Yes, I have similar problems. I can use LDAP to authenticate users but they can't change
password.
I used the "system-config-authentication" tool (actually, its equivalent during the installation) to configure LDAP user info and authentication, which works as it should.
If I uncomment the rootbinddn line, authentication fails.
You normally don't need it, so I'd suggest that you use the included config tools to set up a working client configuration, and then decide whether or not you have a need for that option.
The /etc/openldap/slapd.conf looks like this:
include /etc/openldap/schema/core.schema include /etc/openldap/schema/cosine.schema include /etc/openldap/schema/inetorgperson.schema include /etc/openldap/schema/nis.schema allow bind_v2 pidfile /var/run/slapd.pid argsfile /var/run/slapd.args access to dn.base="" by * read access to dn.base="cn=Subschema" by * read access to * by self write by users read by anonymous auth
Whoa... Hold up there.

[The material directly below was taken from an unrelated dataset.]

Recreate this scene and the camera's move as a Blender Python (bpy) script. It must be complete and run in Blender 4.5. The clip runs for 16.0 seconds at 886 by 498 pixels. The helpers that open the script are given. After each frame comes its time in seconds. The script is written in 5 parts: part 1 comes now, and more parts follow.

If you let users write to their uid and gid attributes, "Bad Things(tm)" can happen. Be specific about what you want users to be able to change, do not use wildcards for write access.
My /etc/ldap.secret is readable and writable by the user ldap, and only by that user.
If you want to pursue gettting "rootbinddn" working after using the config tools, that file should be owned and readable only by root.
This worked perfectly with the same settings on FC3. Any idea what have changed?
I'm not sure, but selinux might be preventing root from reading files that it doesn't own.